COLUMN: Floor traditions ignored by residence department

Tim Kearns

The Department of Residence is probably no one’s favorite department on campus. By default, they are the department that a good portion of everyone’s money goes to each semester they live on campus. But it would take a lot to make the Department of Residence come up with something worse than the Fresh Start program and its unintended companion, the 75/25 ratio for dorm houses.

The Fresh Start program is pretty unsurprising stuff, particularly in a time when most of the universities around us have gone totally dry. It merely creates “substance-free” floors and visitation rules that will assure the parents of freshmen that if they’re sleeping around, at least they have to play without a home-bed advantage.

So the Fresh Start program allows freshmen to live in houses that are mostly freshmen, prevents them from having alcohol or drugs in their rooms, and doesn’t allow them to smoke in their rooms.

Then, in order to prove that these freshmen were “active,” there was a lovely co-curricular transcript, on which residents had to submit a statement of clubs they were in, community service they’d done, and other “personal development,” which, by definition, means developing from being a fetus or some sort of android technology. As a direct result of the fact that not having these three things would lead to getting kicked out, I can say for certain that my own transcript was fictional, and that most of the people I knew had the same situation.

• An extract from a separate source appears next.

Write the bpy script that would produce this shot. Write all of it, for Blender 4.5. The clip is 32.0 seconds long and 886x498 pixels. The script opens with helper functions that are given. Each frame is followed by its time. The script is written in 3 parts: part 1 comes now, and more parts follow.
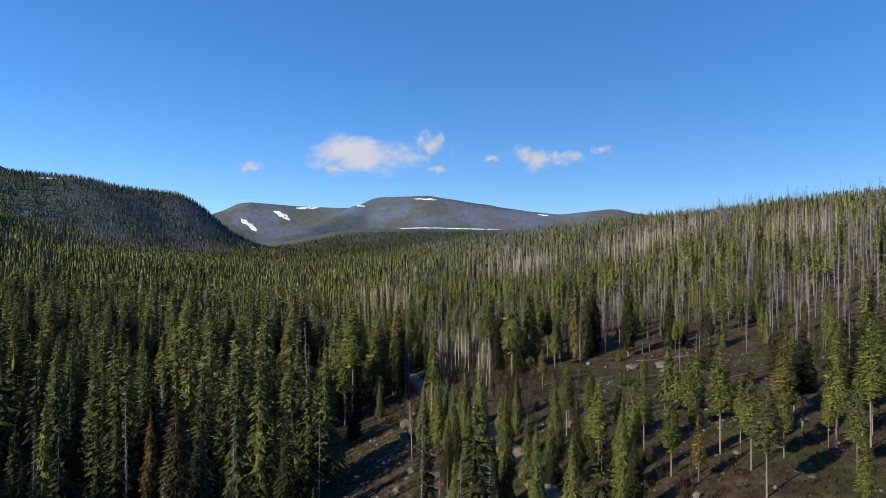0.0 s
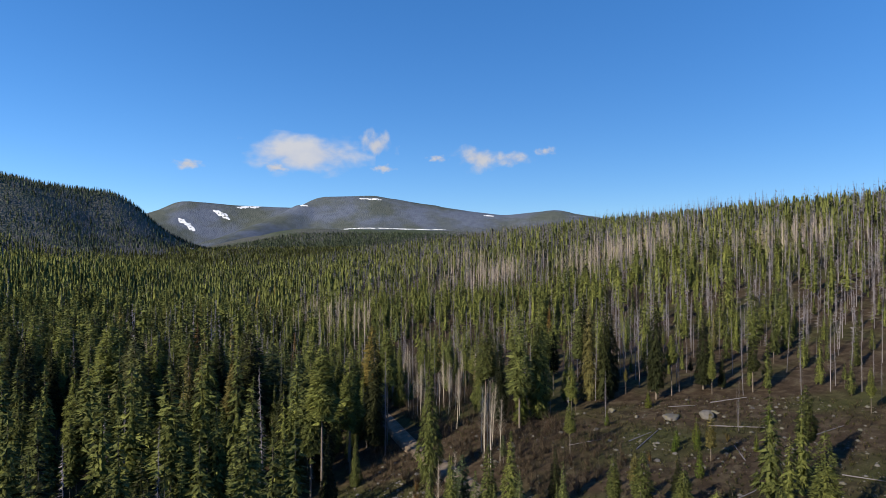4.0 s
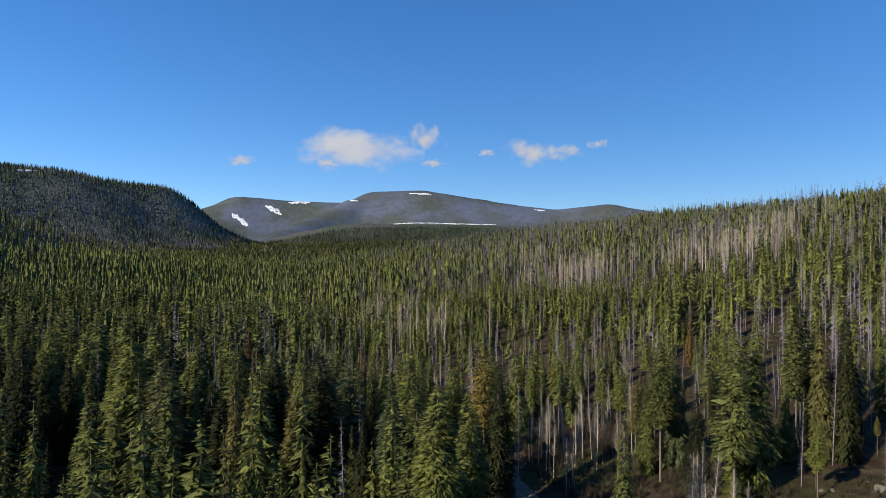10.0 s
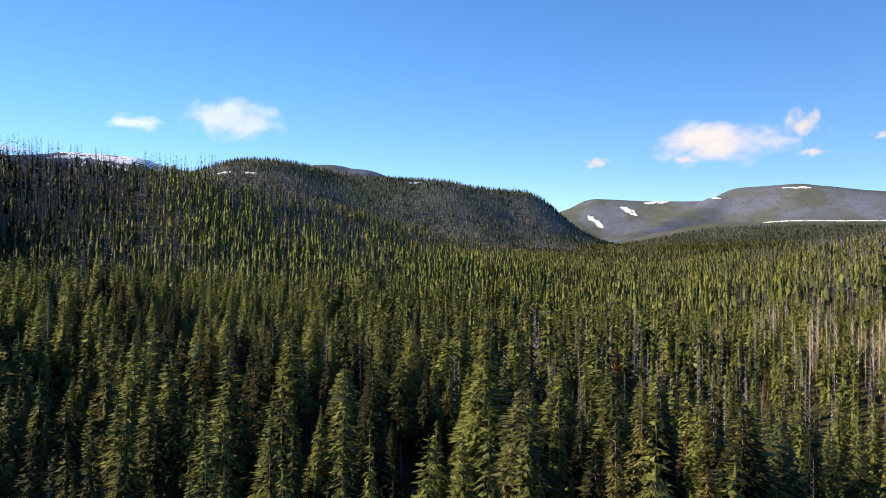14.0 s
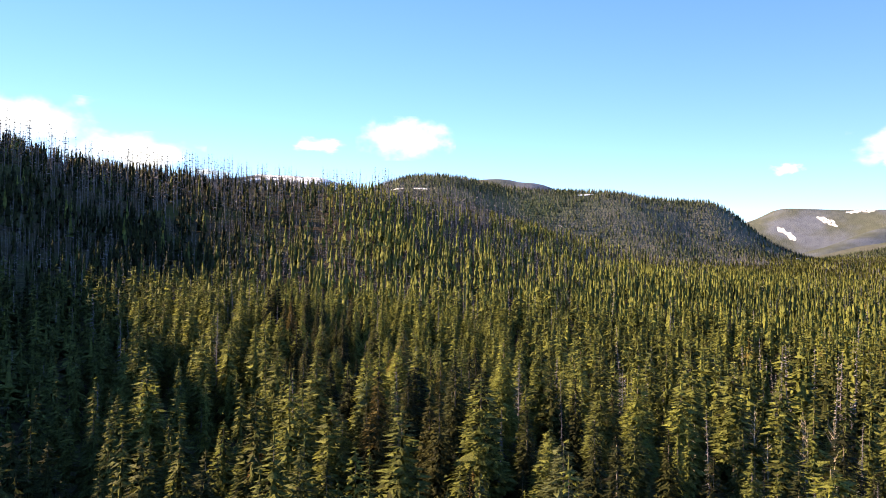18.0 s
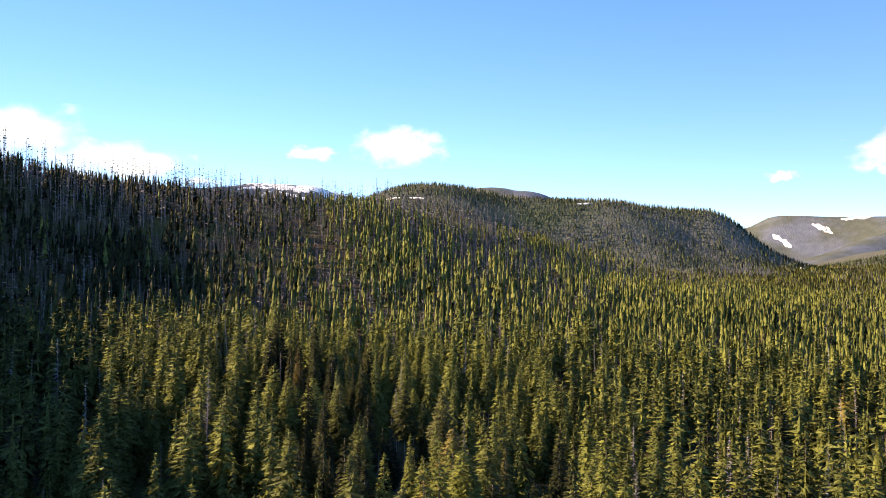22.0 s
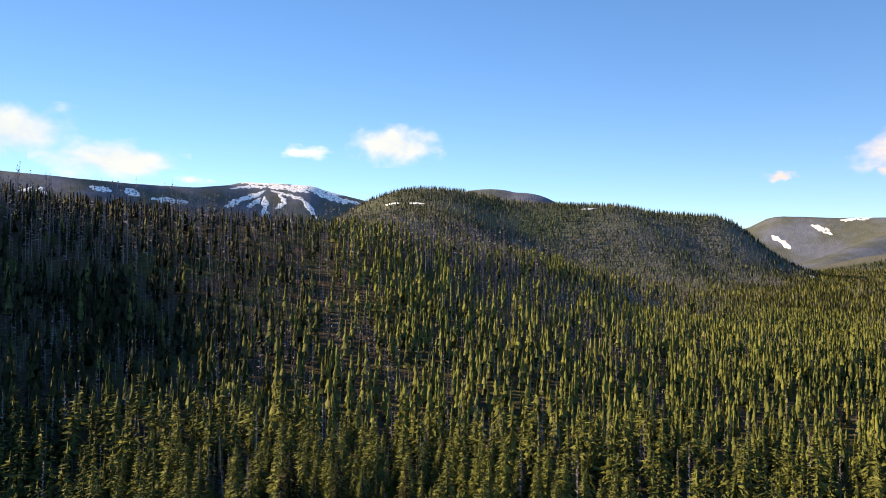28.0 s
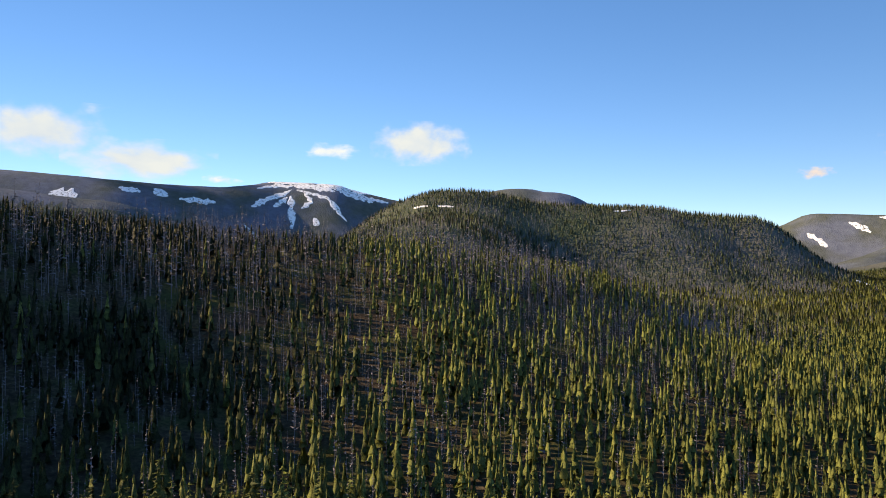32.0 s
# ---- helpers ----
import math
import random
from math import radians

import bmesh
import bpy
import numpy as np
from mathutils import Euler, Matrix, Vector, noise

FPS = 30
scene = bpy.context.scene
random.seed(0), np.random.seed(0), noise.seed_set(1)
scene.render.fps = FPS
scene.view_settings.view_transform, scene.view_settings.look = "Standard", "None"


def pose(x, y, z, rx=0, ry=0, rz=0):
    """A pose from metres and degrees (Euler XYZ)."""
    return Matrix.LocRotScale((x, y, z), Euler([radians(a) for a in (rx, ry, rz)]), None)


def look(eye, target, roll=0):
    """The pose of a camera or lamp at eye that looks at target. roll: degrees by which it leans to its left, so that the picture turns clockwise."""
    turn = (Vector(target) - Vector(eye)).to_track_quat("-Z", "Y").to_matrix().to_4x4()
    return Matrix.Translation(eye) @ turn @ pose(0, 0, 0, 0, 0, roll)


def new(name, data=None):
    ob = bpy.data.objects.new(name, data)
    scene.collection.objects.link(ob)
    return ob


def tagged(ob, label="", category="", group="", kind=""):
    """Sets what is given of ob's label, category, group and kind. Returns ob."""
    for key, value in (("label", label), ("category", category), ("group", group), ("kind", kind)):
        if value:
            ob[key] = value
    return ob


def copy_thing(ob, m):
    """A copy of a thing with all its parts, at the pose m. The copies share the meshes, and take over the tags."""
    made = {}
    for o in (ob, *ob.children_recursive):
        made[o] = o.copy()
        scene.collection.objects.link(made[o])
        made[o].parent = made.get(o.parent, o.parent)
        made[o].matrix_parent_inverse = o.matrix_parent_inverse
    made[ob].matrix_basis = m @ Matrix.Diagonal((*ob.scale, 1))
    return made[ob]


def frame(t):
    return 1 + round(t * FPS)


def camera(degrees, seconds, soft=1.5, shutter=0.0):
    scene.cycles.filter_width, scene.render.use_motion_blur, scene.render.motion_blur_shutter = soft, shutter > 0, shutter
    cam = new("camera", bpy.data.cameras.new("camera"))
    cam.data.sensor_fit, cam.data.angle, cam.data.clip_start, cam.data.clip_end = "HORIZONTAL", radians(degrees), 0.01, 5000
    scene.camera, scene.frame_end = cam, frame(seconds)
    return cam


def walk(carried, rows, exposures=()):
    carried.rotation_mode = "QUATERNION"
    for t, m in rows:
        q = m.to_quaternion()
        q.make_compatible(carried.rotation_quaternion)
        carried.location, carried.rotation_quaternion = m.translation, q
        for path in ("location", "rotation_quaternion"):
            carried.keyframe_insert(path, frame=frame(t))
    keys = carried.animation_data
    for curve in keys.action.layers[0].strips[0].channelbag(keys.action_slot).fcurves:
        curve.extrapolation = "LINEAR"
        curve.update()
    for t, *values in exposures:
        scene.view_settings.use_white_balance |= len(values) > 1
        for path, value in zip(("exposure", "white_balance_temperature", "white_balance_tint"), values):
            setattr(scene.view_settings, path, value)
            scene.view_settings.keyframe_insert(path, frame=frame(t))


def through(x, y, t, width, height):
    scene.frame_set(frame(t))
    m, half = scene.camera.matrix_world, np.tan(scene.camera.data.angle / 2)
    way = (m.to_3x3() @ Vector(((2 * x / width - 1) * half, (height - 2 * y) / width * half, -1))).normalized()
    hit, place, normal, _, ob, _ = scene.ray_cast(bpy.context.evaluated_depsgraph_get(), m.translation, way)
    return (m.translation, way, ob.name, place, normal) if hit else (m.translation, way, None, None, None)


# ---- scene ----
# The flight: seconds, place, heading (clockwise from +y), tilt and lean in degrees.
cam = camera(66.86, 32.0, soft=0.9)
PATH = [
    (0.0, -0.00, 0.00, 40.00, 12.85, 0.61, 0.01),
    (0.5, -0.24, 3.39, 40.31, 12.95, 0.57, 0.00),
    (1.0, -0.46, 6.84, 40.83, 13.04, 0.62, 0.00),
    (1.5, -0.65, 10.38, 41.56, 13.13, 0.66, 0.02),
    (2.0, -0.82, 13.95, 42.32, 13.22, 0.69, 0.03),
    (2.5, -0.98, 17.49, 42.92, 13.87, 0.66, 0.03),
    (3.0, -1.11, 20.96, 43.32, 15.92, 0.67, 0.03),
    (3.5, -1.20, 24.39, 43.59, 17.22, 0.67, 0.03),
    (5.5, -1.43, 37.54, 43.79, 17.92, 0.48, 0.04),
    (6.0, -1.50, 40.75, 43.70, 17.97, 0.45, 0.03),
    (6.5, -1.56, 43.98, 43.61, 18.01, 0.41, 0.02),
    (7.0, -1.63, 47.22, 43.51, 18.05, 0.39, 0.02),
    (7.5, -1.72, 50.47, 43.41, 18.09, 0.36, 0.02),
    (8.0, -1.83, 53.69, 43.33, 18.13, 0.32, -0.01),
    (8.5, -2.00, 56.82, 43.28, 18.18, 0.30, -0.03),
    (9.0, -2.18, 59.91, 43.23, 18.22, 0.27, -0.03),
    (9.5, -2.34, 63.03, 43.20, 16.29, 0.22, -0.01),
    (10.0, -2.44, 66.30, 43.15, 13.54, 0.19, -0.03),
    (10.5, -2.50, 69.75, 43.06, 11.60, 0.16, -0.05),
    (11.0, -2.61, 73.41, 42.92, 7.73, 0.12, -0.05),
    (11.5, -2.80, 77.22, 42.72, 3.41, 0.11, -0.02),
    (12.0, -3.17, 81.02, 42.58, -0.76, 0.14, -0.01),
    (12.5, -3.70, 84.63, 42.52, -4.76, 0.17, -0.02),
    (13.0, -4.42, 88.03, 42.55, -8.69, 0.20, -0.04),
    (13.5, -5.34, 91.33, 42.62, -12.41, 0.24, -0.04),
    (14.0, -6.46, 94.61, 42.66, -16.07, 0.32, -0.02),
    (14.5, -7.82, 97.88, 42.67, -19.54, 0.43, -0.01),
    (15.0, -9.35, 101.12, 42.67, -22.75, 0.56, 0.00),
    (15.5, -11.01, 104.33, 42.70, -25.91, 0.73, -0.01),
    (17.5, -20.29, 116.54, 42.98, -30.29, 1.34, -0.21),
    (18.0, -23.18, 119.49, 43.60, -30.19, 1.49, -0.21),
    (18.5, -26.19, 122.43, 44.30, -30.12, 1.64, -0.21),
    (19.0, -29.37, 125.32, 45.09, -30.02, 1.75, -0.18),
    (19.5, -32.64, 128.13, 45.94, -29.94, 1.84, -0.15),
    (20.0, -35.91, 130.85, 46.86, -29.84, 1.94, -0.12),
    (20.5, -39.11, 133.53, 47.83, -29.76, 2.00, -0.08),
    (21.0, -42.25, 136.23, 48.75, -29.69, 2.07, -0.03),
    (21.5, -45.36, 138.97, 49.67, -29.62, 2.12, 0.02),
    (22.0, -48.42, 141.73, 50.73, -29.56, 2.14, 0.06),
    (22.5, -51.45, 144.49, 52.07, -29.50, 2.17, 0.10),
    (23.0, -54.39, 147.20, 53.75, -29.46, 2.21, 0.13),
    (23.5, -57.17, 149.80, 55.69, -29.40, 2.19, 0.13),
    (24.0, -59.78, 152.27, 57.78, -29.36, 2.17, 0.11),
    (24.5, -62.31, 154.67, 59.94, -29.35, 2.15, 0.08),
    (25.0, -64.84, 157.03, 62.10, -29.31, 2.11, 0.06),
    (25.5, -67.37, 159.38, 64.25, -29.26, 2.09, 0.05),
    (27.5, -77.64, 168.08, 72.20, -29.11, 1.90, 0.01),
    (28.0, -80.37, 170.46, 74.52, -29.08, 1.86, 0.01),
    (28.5, -83.13, 172.85, 76.82, -29.06, 1.81, 0.02),
    (29.0, -85.93, 175.24, 79.07, -29.02, 1.77, 0.03),
    (29.5, -88.79, 177.65, 81.26, -28.99, 1.74, 0.04),
    (30.0, -91.72, 180.12, 83.42, -28.98, 1.69, 0.06),
    (30.5, -94.69, 182.68, 85.57, -29.76, 1.66, 0.08),
    (31.0, -97.69, 185.32, 87.73, -30.55, 1.61, 0.10),
    (31.5, -100.72, 188.00, 89.86, -31.02, 1.59, 0.10),
    (32.0, -103.77, 190.67, 91.98, -31.17, 1.53, 0.10),
]
walk(cam, [(t, pose(x, y, z, 90 + tilt, 0, -head) @ pose(0, 0, 0, 0, 0, -lean)) for t, x, y, z, head, tilt, lean in PATH],
     exposures=[(0.0, 0.56, 6200, 9), (9.5, 0.4, 6200, 9), (13.0, 0.82, 6700, 11), (18.0, 1.72, 9000, 19), (23.0, 1.62, 9000, 18), (32.0, 1.0, 8500, 15.5)])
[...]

I can say these things, because alas, I already lived in the Fresh Start program my freshman year and consider myself in every way handicapped by the experience. The building, the beloved Maple Hall, was fine, the facilities were pristine, but living there closely resembled hell.

But meaningless, ineffective policies are hardly the worst thing the Department of Residence has in store, because the controlled ratio is frivolous, dangerous and harmful to every student on this campus.

The ratio, originally set at 75 percent freshmen and 25 percent upperclassmen as a goal for houses, has been revised to allow a sliding scale of up to 50 percent not freshmen. And for this, we should feel angry. Because although the residence department listened to student complaints, they didn’t get the point.

As a former resident of Fairchild House in Roberts Hall, I have seen the effect of a floor with seemingly tenured residents. I lived there in the first year where the floor was 50 percent freshmen, and I was told on several occasions that it just wasn’t the same.

I’ve also seen how things have gone the last two years, and there’s something distinctly missing.

There was more tradition in Fairchild House than Maple will have in the next 50 years. Kaleidoquiz (which our alumni won again this year), the BWR Challenge, and a nice train of people being shuttled off to the GSB presidency, with Andy Tofilon and T.J. Schneider both being former Fairchildians, are all part of the Fairchild experience as much as the first weeks of August and 100 degree bedrooms or rattling heaters.

Fairchild has rivalries. Maple Hall didn’t have rivalries, it had “communities.” If one house challenged another to a football game, both houses would probably be tossed for advocating competition rather than cooperation.

Fairchild had all these things, and the primary reason is because it had people coming back for a second year or a third or a sixth.

Even if those people may drink or be less than “substance-free,” they’re at least a person who drinks that is in his second or third year in school, not like so many freshmen that drink their way out their first year, even if they do live in Maple Hall.

Let people live where they want. Freshmen certainly need space in the residence halls, so if a few upperclassmen have to be deposited in temporary housing to give freshmen dorm rooms, that is fine, but there’s no reason to toss them out altogether.

Policies shouldn’t be made unless they are effective, which takes care of the Fresh Start program. They also shouldn’t be made unless there is a defined benefit, which certainly eliminates a 75/25 ratio or any defined ratio.

The Fresh Start program looks, sounds and is stale. I’m thankful my fresh start lasted only a year. Otherwise I may never have gotten past the starting line.